Blend Modes Naming Inconsistency

PROBLEM

Blend modes naming inconsistency between “Mix” node, paint tools, Sequencer strip blend mode and “Color Mix” effect strip.

  • “Blend Type” vs “Blending mode” vs “Blend Mode” vs “Blend Effect”
  • “Mix” usually called “Normal”
  • “Burn” vs “Color burn” vs “Color Burn”
  • “Dodge” vs “Color dodge” vs “Color Dodge”
  • “… light” vs “… Light”
  • “Value” vs “Luminosity” - are these different algorithms or just different names?

SOLUTION

Normal

Darken
Multiply
Color Burn
Linear Burn

Lighten
Screen
Color Dodge
Linear Dodge (Add)

Overlay
Soft Light
Hard Light
Vivid Light
Linear Light
Pin Light

Difference
Exclusion
Subtract
Divide

Hue
Saturation
Color
Luminosity

12 Likes

There are also inconsistencies with the available options and the UX layout.

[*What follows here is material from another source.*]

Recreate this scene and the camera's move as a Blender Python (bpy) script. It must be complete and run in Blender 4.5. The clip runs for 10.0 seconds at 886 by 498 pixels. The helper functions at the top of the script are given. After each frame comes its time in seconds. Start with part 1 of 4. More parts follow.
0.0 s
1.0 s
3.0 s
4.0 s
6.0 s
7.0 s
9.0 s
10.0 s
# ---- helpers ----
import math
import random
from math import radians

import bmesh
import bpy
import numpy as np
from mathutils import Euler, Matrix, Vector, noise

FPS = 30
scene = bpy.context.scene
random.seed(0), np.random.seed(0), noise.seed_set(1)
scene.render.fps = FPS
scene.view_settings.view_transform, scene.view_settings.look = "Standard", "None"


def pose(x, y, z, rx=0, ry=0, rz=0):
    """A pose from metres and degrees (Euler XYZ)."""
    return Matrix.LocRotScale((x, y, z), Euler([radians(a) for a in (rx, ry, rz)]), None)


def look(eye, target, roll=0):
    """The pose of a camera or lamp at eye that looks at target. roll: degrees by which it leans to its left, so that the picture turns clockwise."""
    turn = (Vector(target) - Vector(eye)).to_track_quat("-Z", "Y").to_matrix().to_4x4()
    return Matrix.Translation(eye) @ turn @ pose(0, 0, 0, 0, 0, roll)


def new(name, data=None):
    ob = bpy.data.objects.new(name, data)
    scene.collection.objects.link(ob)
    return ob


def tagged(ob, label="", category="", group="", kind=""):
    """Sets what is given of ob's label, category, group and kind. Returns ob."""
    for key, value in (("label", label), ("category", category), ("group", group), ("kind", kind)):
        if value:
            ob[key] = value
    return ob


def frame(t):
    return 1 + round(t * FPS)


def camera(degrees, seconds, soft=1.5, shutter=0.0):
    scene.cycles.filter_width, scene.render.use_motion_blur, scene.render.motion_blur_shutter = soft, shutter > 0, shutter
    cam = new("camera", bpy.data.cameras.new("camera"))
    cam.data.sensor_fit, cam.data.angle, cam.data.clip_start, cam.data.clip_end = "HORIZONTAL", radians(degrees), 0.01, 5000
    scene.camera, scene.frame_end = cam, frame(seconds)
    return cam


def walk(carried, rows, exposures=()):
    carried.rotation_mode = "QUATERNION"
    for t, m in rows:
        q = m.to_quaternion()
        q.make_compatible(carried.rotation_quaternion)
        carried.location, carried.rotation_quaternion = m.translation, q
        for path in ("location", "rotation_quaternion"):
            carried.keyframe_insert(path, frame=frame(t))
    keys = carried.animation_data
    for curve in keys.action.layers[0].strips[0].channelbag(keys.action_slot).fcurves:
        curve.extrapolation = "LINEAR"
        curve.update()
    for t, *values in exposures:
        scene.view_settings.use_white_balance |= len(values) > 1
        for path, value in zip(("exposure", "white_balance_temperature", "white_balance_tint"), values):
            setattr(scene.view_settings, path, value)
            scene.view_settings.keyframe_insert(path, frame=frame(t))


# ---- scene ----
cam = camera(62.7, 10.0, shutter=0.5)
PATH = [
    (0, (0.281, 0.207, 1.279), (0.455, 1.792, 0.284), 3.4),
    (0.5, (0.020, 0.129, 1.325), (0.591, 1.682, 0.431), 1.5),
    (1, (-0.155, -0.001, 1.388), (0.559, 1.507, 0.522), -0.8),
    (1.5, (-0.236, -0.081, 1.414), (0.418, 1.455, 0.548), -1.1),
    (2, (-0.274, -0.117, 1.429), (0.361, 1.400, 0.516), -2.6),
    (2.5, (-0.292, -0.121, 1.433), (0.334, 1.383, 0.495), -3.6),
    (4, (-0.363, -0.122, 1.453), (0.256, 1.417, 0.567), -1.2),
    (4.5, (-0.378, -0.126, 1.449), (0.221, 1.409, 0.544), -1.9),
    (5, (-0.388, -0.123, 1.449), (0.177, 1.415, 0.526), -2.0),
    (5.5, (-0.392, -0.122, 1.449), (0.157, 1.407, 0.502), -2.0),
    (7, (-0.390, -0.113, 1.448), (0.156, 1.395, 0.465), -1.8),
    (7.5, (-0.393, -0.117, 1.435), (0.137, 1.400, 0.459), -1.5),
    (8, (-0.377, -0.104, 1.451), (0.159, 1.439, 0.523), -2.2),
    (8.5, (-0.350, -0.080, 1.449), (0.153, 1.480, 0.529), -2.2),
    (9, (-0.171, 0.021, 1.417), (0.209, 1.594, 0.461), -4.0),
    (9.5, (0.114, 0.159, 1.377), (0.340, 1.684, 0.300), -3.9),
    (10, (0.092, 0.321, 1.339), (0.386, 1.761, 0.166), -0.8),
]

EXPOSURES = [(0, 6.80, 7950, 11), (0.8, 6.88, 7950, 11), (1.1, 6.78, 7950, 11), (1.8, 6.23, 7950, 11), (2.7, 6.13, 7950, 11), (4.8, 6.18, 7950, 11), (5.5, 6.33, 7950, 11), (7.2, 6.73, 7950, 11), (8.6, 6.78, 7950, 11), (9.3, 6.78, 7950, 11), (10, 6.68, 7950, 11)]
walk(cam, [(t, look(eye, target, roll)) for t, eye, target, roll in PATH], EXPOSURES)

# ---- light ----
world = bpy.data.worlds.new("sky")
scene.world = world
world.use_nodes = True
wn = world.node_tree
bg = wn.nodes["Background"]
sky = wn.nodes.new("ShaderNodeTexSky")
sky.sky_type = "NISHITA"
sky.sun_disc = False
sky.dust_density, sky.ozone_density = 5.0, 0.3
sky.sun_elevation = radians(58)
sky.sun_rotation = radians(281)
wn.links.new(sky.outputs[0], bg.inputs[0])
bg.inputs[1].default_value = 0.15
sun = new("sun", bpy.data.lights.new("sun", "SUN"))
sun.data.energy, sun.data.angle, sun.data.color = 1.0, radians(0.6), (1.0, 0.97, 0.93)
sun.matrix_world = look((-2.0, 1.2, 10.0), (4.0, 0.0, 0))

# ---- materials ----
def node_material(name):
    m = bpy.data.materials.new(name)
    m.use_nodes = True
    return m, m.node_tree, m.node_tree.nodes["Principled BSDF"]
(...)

Suggestion; report all the issues as paper cuts.

Also confusing is the difference between Mix and Alpha Over. If you lower the opacity while using Mix, you would expect to see whatever is below - there’s no need for a separate Alpha Over blend mode.

1 Like

Should this be changed for 2.80 or be left for 2.81

Not sure but you are welcome to post a patch in any case

I will look at it next week

The fifth variant is “Color Mode”.

sculpt-vertex-colors

@pablodp606

https://twitter.com/pablodp606/status/1146176591623524352

Should I just rename what is visible to the user or what is visible to the user and the variables and definitions.

I’m not exactly sure, although the changes in your patch seem perfect for color burn.

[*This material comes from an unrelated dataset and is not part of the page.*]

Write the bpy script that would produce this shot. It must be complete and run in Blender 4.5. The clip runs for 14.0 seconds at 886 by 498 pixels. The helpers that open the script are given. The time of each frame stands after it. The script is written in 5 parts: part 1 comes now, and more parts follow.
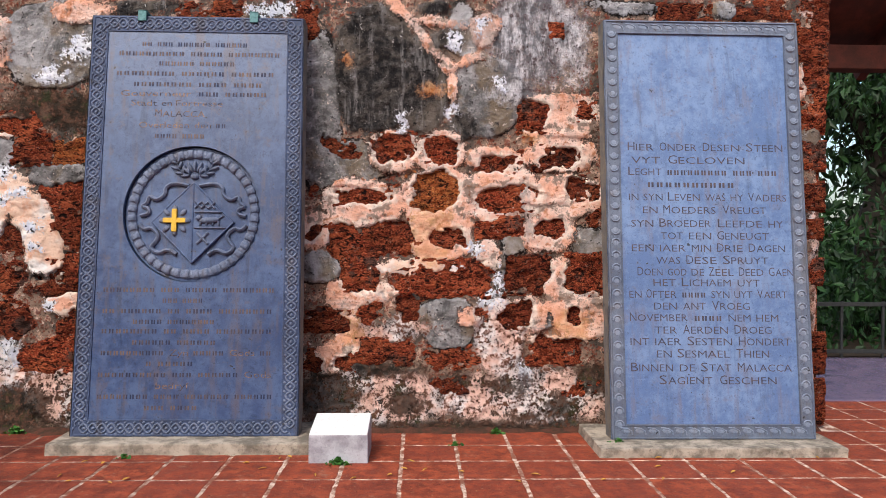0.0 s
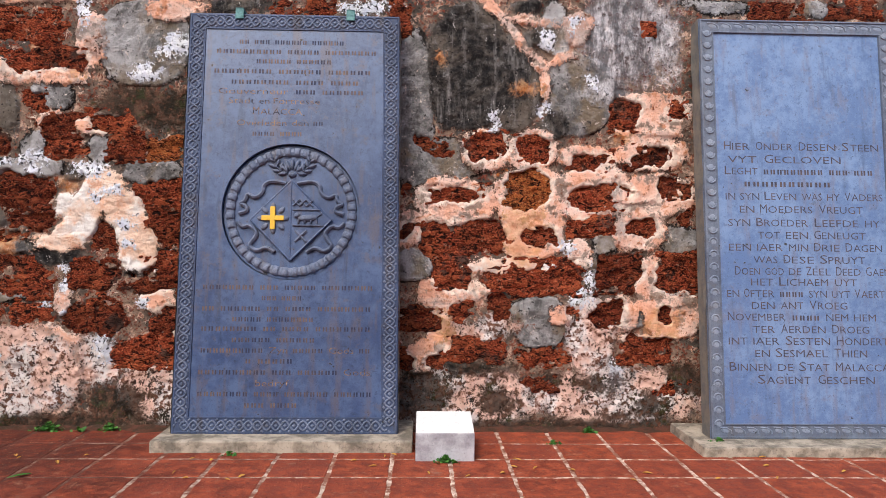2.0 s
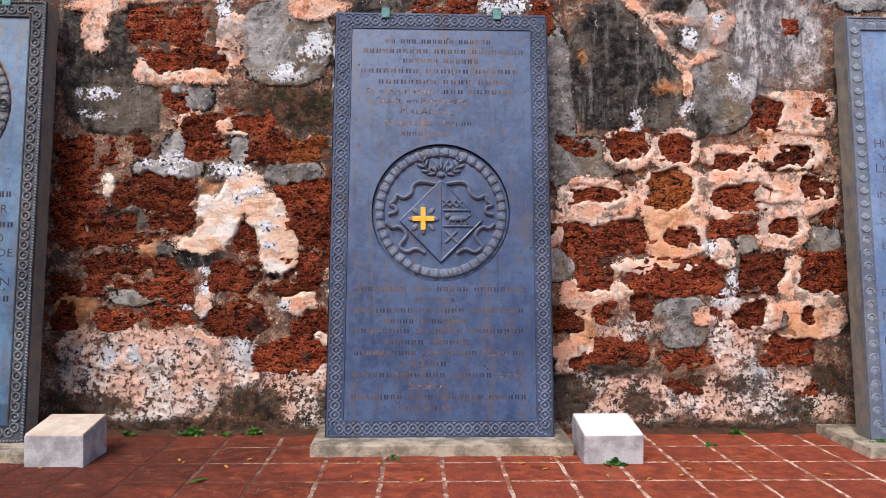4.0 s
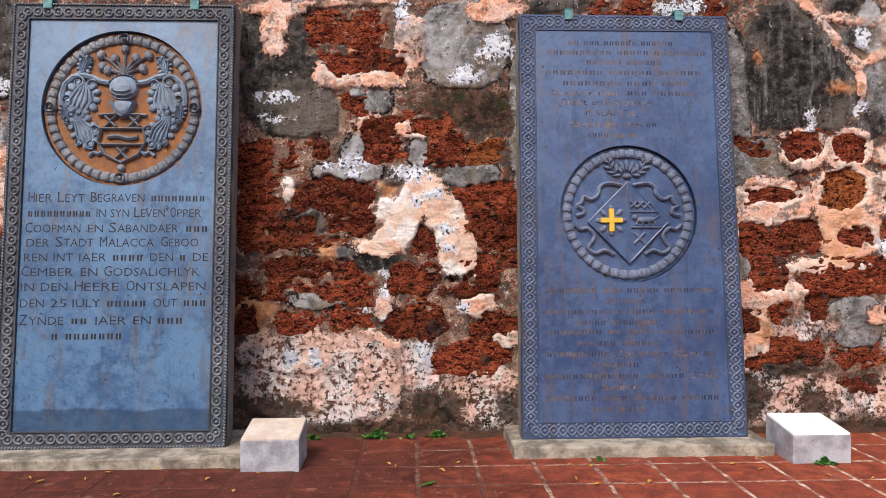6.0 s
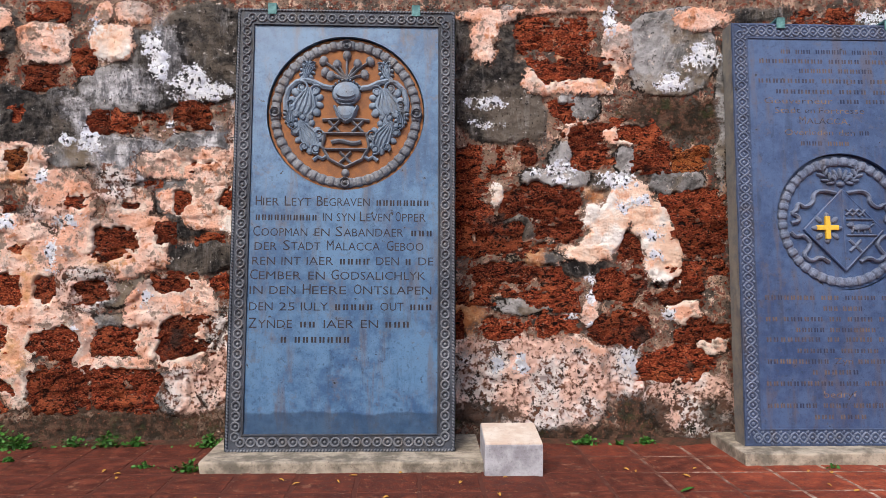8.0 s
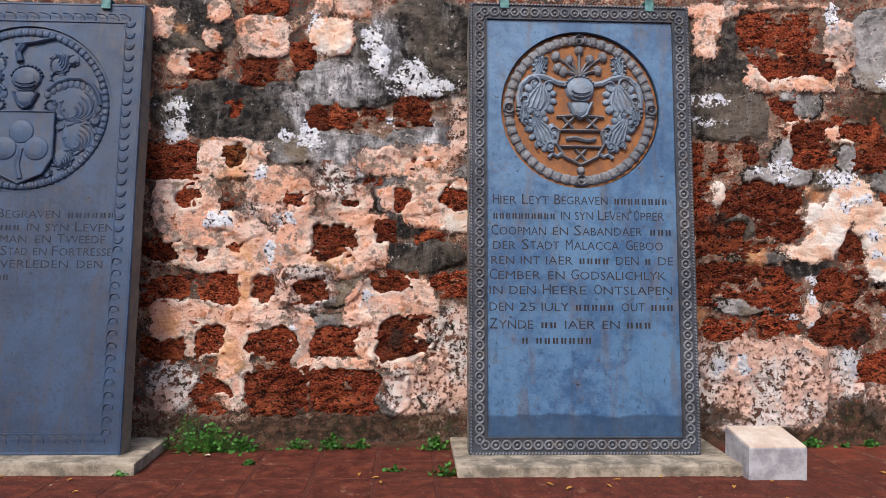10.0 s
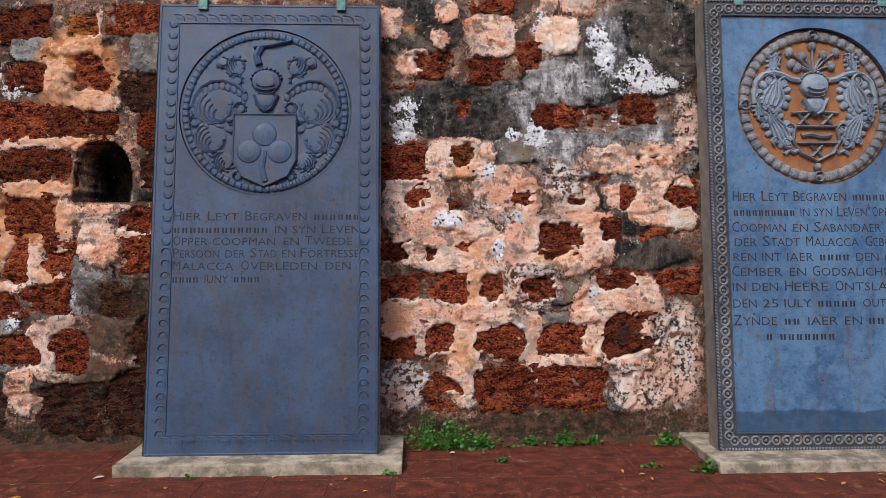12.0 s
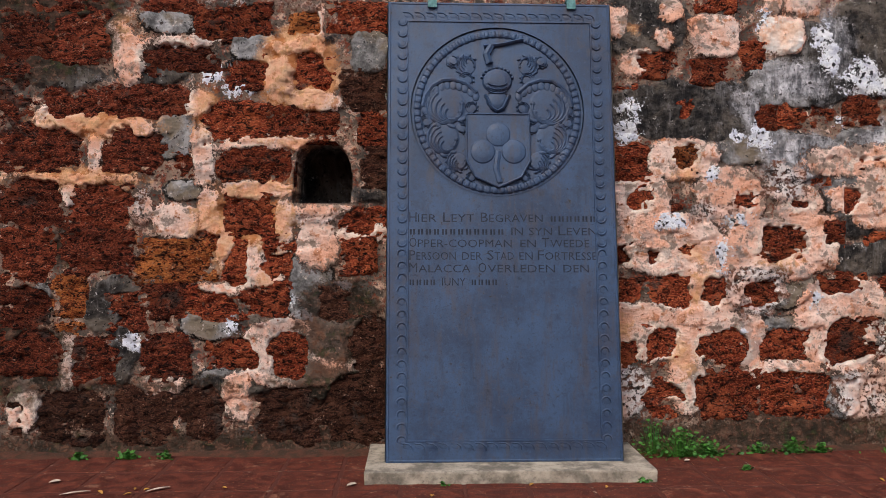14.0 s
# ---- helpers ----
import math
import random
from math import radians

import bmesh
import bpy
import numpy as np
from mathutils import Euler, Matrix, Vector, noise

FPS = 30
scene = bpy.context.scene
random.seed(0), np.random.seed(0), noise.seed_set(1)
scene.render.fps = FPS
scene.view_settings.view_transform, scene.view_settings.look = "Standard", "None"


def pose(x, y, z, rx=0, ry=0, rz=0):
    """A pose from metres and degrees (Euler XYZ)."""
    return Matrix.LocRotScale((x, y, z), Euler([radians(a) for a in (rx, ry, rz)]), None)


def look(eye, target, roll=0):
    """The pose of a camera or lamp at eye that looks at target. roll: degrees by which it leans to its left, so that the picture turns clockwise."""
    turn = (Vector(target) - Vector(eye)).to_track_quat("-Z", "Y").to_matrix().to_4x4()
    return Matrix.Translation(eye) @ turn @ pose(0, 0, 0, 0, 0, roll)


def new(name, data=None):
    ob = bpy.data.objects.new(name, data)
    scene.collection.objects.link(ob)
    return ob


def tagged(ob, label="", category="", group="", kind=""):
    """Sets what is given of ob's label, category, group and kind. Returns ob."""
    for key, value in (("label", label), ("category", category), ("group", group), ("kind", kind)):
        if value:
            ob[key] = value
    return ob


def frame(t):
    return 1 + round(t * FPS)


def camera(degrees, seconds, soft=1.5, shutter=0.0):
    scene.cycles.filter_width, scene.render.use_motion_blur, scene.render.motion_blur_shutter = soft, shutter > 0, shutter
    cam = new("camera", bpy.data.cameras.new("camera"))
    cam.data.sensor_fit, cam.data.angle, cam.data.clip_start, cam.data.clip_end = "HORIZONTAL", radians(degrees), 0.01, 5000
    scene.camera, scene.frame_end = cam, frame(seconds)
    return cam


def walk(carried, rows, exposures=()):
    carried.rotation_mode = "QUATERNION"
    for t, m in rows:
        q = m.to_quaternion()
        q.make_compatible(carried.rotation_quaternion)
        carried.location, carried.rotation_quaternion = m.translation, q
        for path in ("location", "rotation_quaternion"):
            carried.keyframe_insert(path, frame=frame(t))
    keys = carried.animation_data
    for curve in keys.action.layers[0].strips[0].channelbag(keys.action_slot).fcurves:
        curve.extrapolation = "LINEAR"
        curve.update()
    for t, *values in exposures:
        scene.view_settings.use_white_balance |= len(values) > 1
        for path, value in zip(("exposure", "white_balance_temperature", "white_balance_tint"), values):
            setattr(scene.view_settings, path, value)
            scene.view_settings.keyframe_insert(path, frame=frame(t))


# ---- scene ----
cam = camera(61.3, 14.0, soft=0.8)
PATH = [
    (0, (0.082, 0.397, 1.153), (0.148, 2.396, 1.131), 0.4),
    (0.5, (-0.031, 0.406, 1.144), (0.035, 2.404, 1.119), 0.6),
    (1, (-0.149, 0.413, 1.14), (-0.084, 2.412, 1.118), 0.6),
    (1.5, (-0.327, 0.412, 1.14), (-0.262, 2.411, 1.118), 0.5),
    (2, (-0.466, 0.414, 1.137), (-0.404, 2.413, 1.116), 0.6),
    (2.5, (-0.674, 0.424, 1.138), (-0.616, 2.423, 1.11), 0.5),
    (3, (-0.863, 0.444, 1.126), (-0.807, 2.443, 1.112), 0.3),
    (3.2, (-0.96, 0.457, 1.116), (-0.899, 2.456, 1.104), 0.4),
    (5.3, (-2.013, 0.516, 1.117), (-1.938, 2.514, 1.103), 0.1),
    (5.5, (-2.147, 0.523, 1.132), (-2.069, 2.521, 1.125), 0.1),
    (6, (-2.416, 0.52, 1.132), (-2.337, 2.518, 1.116), -0.1),
    (6.5, (-2.688, 0.516, 1.127), (-2.61, 2.515, 1.115), -0.1),
    (7, (-2.998, 0.553, 1.131), (-2.921, 2.552, 1.123), 0.4),
    (7.5, (-3.298, 0.547, 1.11), (-3.222, 2.545, 1.113), 0.1),
    (8, (-3.622, 0.549, 1.102), (-3.55, 2.548, 1.114), 0.3),
    (8.2, (-3.734, 0.567, 1.085), (-3.658, 2.566, 1.099), 0.4),
    (10.3, (-5.134, 0.678, 1.122), (-5.044, 2.676, 1.118), 0.5),
    (10.5, (-5.258, 0.671, 1.137), (-5.172, 2.669, 1.12), 0.5),
    (11, (-5.572, 0.676, 1.179), (-5.496, 2.675, 1.159), 0.4),
    (11.5, (-5.892, 0.716, 1.194), (-5.822, 2.715, 1.167), 0.1),
    (12, (-6.196, 0.701, 1.17), (-6.122, 2.699, 1.137), -0.1),
    (12.5, (-6.508, 0.716, 1.169), (-6.437, 2.715, 1.145), 0.3),
    (13, (-6.849, 0.764, 1.164), (-6.779, 2.763, 1.138), 0.2),
    (13.5, (-7.16, 0.783, 1.164), (-7.083, 2.781, 1.138), -0.0),
    (14, (-7.432, 0.824, 1.146), (-7.358, 2.822, 1.131), 0.1),
]
walk(cam, [(t, look(eye, target, roll)) for t, eye, target, roll in PATH], [(0, -0.05), (8, 0.0), (11, -0.15), (14, -0.35)])

# ---- light ----
SUN_EL, SUN_AZ = 46.0, 205.0
world = bpy.data.worlds.new("sky")
scene.world = world
world.use_nodes = True
wn = world.node_tree.nodes
sky = wn.new("ShaderNodeTexSky")
sky.sky_type = "NISHITA"
sky.sun_disc = False
sky.sun_elevation, sky.sun_rotation = radians(SUN_EL), radians(SUN_AZ)
sky.dust_density, sky.air_density = 3.0, 1.0
wn["Background"].inputs["Strength"].default_value = 0.235
world.node_tree.links.new(sky.outputs[0], wn["Background"].inputs["Color"])
sun = new("sun", bpy.data.lights.new("sun", "SUN"))
sun.data.energy, sun.data.angle, sun.data.color = 2.8, radians(20), (1.0, 0.95, 0.88)
az, el = radians(SUN_AZ), radians(SUN_EL)
sun.matrix_world = look((math.sin(az) * 20, math.cos(az) * 20 , 20 * math.tan(el)), (0, 0, 0))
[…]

I’d personally lean toward changing everything to match. But where it gets a bit awkward is probably with “Mix” -> “Normal”, which seems great to change for users but mix describes the process better while “normal” is so…generic and implies default. The same with “Add” -> “Linear Dodge (Add)”, which is better for users to see but the process really is just add.

Colour burn doesn’t work on scene referred imagery; it’s an exposure hack for display referred imagery.

Blender would be wise to fix the broken mess in nodes and educate all of the developers sooner rather than later.

A proper dodge and burn are nothing more than exposure adjustments, which is simply a multiply; decreasing exposure with values between 0.0 and 1.0, and increasing with values >1.0.

“Linear Dodge” and the rest of all of that garbage makes my head spin.

Standard blend modes are designed to work with values in the range from 0 to 1
and have very clear logic.

Multiply darkens by decreasing the contrast (darkens the highlights).
Color Burn darkens by increasing the contrast (darkens the shadows).
Linear Burn darkens equally over the entire tone range.

Screen lightens by decreasing the contrast (lightens the shadows).
Color Dodge lightens by increasing the contrast (lightens the highlights).
Linear Dodge lightens equally over the entire tone range.

Overlay adjusts the midtones in an image.
Soft Light adjusts the midtones by gamma correction.
and so on…

In the Photoshop, for example, most of these blend modes are disabled in 32bit mode. Only basic math operations like Multiply, Divide, Add, Subtract, Difference are available.

As stated, they are display referred only, and hacks that attempt to simulate light transport.

None of that is relevant in a scene referred system. This is precisely why software like Nuke doesn’t use the algorithms set forth by the Adobe PDF specification by default.

Dodge and burn are literally exposure, and are a simple multiply in a scene referred light transport system.

Having had to explain how they are broken to literally hundreds of people, their persistence in Blender is no end of madness and stupidity.